Updated Schrems II guidelines and new EU standard contractual clauses for the transfer of personal data
In June, the European Data Protection Board (EDPB) issued updated Schrems II guidelines on how companies should make documented assessments when personal data is transferred to recipients in countries outside the EEA («third countries»). The EDPB maintains the 6-step approach to a great extent, but gives companies somewhat more room for manoeuvre to take into account the supplier’s documented experiences related to orders from third country authorities. It is also worth noting that the Data Inspectorate when updating its guidelines in September and November, has set out special requirements, which are not covered by the EDPB’s guidelines, for the processing of personal data in the EEA where the supplier is subject to third country surveillance legislation. In the Data Protection Authority’s guide, section 7, the Authority mentions the situation where the supplier has made a reservation about the disclosure of personal data if it receives legally binding orders from third country authorities. In such cases, the Authority is of the opinion that the customer must assess whether there is a legal basis for disclosing information to the supplier, since the supplier may be considered controller for processing of personal data relating to fulfilling orders from third country authorities. Exceptions apply if there are measures in place that prevent the supplier from exercising meaningful control over the information.
The new EU standard contractual clauses for transfer to third countries adopted by the EU Commission are also noteworthy. The standard clauses consist of four modules to cover different transfer situations and must be used for all agreements entered into after 27 September 2021. Transfer agreements based on the old standard contractual clauses entered into before this date are valid until 27 December 2022. Note that it follows from the new the standard contractual clauses that the parties must document the assessment that there is no reason to believe that the importer is prevented from complying with the clauses, cf. the requirement for assessment in EDPB’s guidance mentioned above.
If you missed our webinar on these topics earlier this fall, you can check them out here: Latest Schrems II Guidelines and New EU Standard Contractual Clauses.
In addition, the EDPB has recently published for consultation a guideline which clarifies what is meant by a transfer.
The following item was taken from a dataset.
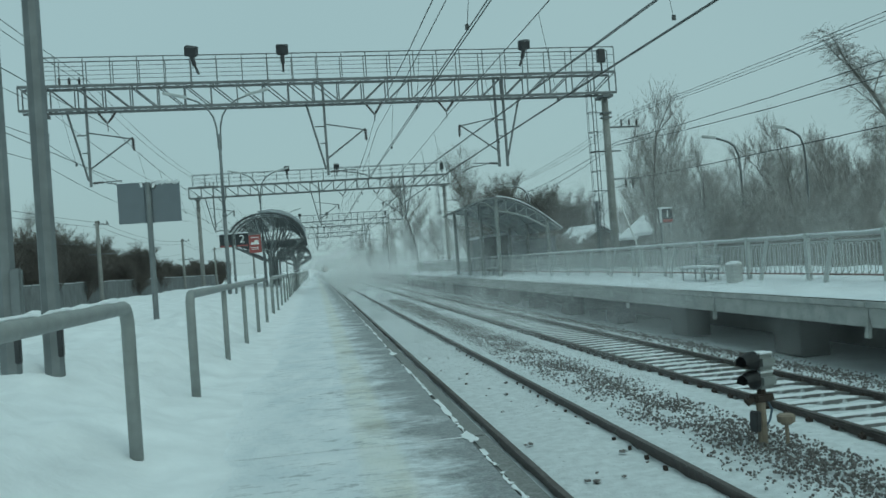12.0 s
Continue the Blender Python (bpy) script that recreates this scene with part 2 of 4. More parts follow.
M_ORANGE = mat("rusty_cap", (0.30, 0.25, 0.19), 0.7, dark=0.7, scale=10)
M_DUST = dust_mat("airborne_snow", 0.12)
M_DUST_LOW = dust_mat("airborne_snow_dense", 0.23)
M_DUST_THIN = dust_mat("airborne_snow_thin", 0.16)
M_DUST_HAZE = dust_mat("airborne_snow_haze", 0.07)


# ---- mesh helpers ----
def box(bm, c, s, r=(0, 0, 0), bevel=0.0):
    m = pose(*c, *r) @ Matrix.Diagonal((*s, 1))
    got = bmesh.ops.create_cube(bm, size=1.0, matrix=m)
    if bevel:
        edges = list({e for v in got["verts"] for e in v.link_edges})
        bmesh.ops.bevel(bm, geom=edges, offset=bevel, segments=2, affect="EDGES")


def rod(bm, a, b, r, n=8, r2=None, caps=True):
    a, b = Vector(a), Vector(b)
    d = b - a
    m = Matrix.Translation((a + b) / 2) @ d.to_track_quat("Z", "Y").to_matrix().to_4x4()
    bmesh.ops.create_cone(bm, cap_ends=caps, segments=n, radius1=r, radius2=r if r2 is None else r2, depth=d.length, matrix=m)


def pipe(bm, pts, r, n=8):
    """A round pipe along a bent line, in one skin."""
    pts = [Vector(p) for p in pts]
    rings, q, old = [], None, None
    for i, p in enumerate(pts):
        d = (pts[min(i + 1, len(pts) - 1)] - pts[max(i - 1, 0)]).normalized()
        q = d.to_track_quat("Z", "Y") if q is None else old.rotation_difference(d) @ q
        old = d
        rings.append([bm.verts.new(p + q @ Vector((r * math.cos(2 * math.pi * k / n), r * math.sin(2 * math.pi * k / n), 0))) for k in range(n)])
    for a, b in zip(rings, rings[1:]):
        for k in range(n):
            bm.faces.new((a[k], a[(k + 1) % n], b[(k + 1) % n], b[k]))
    bm.faces.new(rings[0][::-1])
    bm.faces.new(rings[-1])


def extrude_y(bm, prof, y0, y1, closed=True):
    a = [bm.verts.new((x, y0, z)) for x, z in prof]
    b = [bm.verts.new((x, y1, z)) for x, z in prof]
    for i in range(len(prof) if closed else len(prof) - 1):
        j = (i + 1) % len(prof)
        bm.faces.new((a[i], a[j], b[j], b[i]))
    if closed:
        bm.faces.new(a[::-1])
        bm.faces.new(b)


def finish(name, bm, material, smooth=False):
    bmesh.ops.recalc_face_normals(bm, faces=bm.faces)
    me = bpy.data.meshes.new(name)
    bm.to_mesh(me)
    bm.free()
    me.materials.append(material)
    if smooth:
        for p in me.polygons:
            p.use_smooth = True
    return me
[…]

According to the draft guideline, three conditions must be met for a transfer to take place:
- A data controller or data processor is subject to the GDPR for a specific processing of personal data.
- This company (data exporter) makes available or sends the relevant personal data to another data controller, joint data controller or data processor (data importer).
- The data importer is in a country outside the EEA or is an international organization.
According to the EDPB, it will not be considered a transfer of personal data to third countries when employees in an EEA-based company have remote access to the company’s personal data as part of a business trip outside the EEA. Further, the EDPB considers that the collection of personal data directly from persons in the EEA, on the person’s own initiative, does not constitute a transfer. A practical example is if private individuals in connection with online orders provide their contact information to a company outside the EEA.
What can be expected in 2022?
While many of the international cloud providers are constantly adapting their solutions to ensure that personal data is adequately protected in compliance with the GDPR, it is expected that we will soon see the results of the negotiations that have taken place between European and US authorities since the European Court of Justice invalidated the Privacy Shield in June 2020. There seems to be an obvious need for a political clarification that ensures the protection for personal data transferred to the US. Nevertheless, it remains to be seen whether a new agreement will suffer the same fate as the Privacy Shield and the Safe Harbor before that.
In any case, we consider that the demanding work of assessing and documenting legitimate third country transfers will continue throughout 2022. In particular, the focus should be on ensuring that new EU standard contractual clauses are executed with data importers well before Christmas 2022.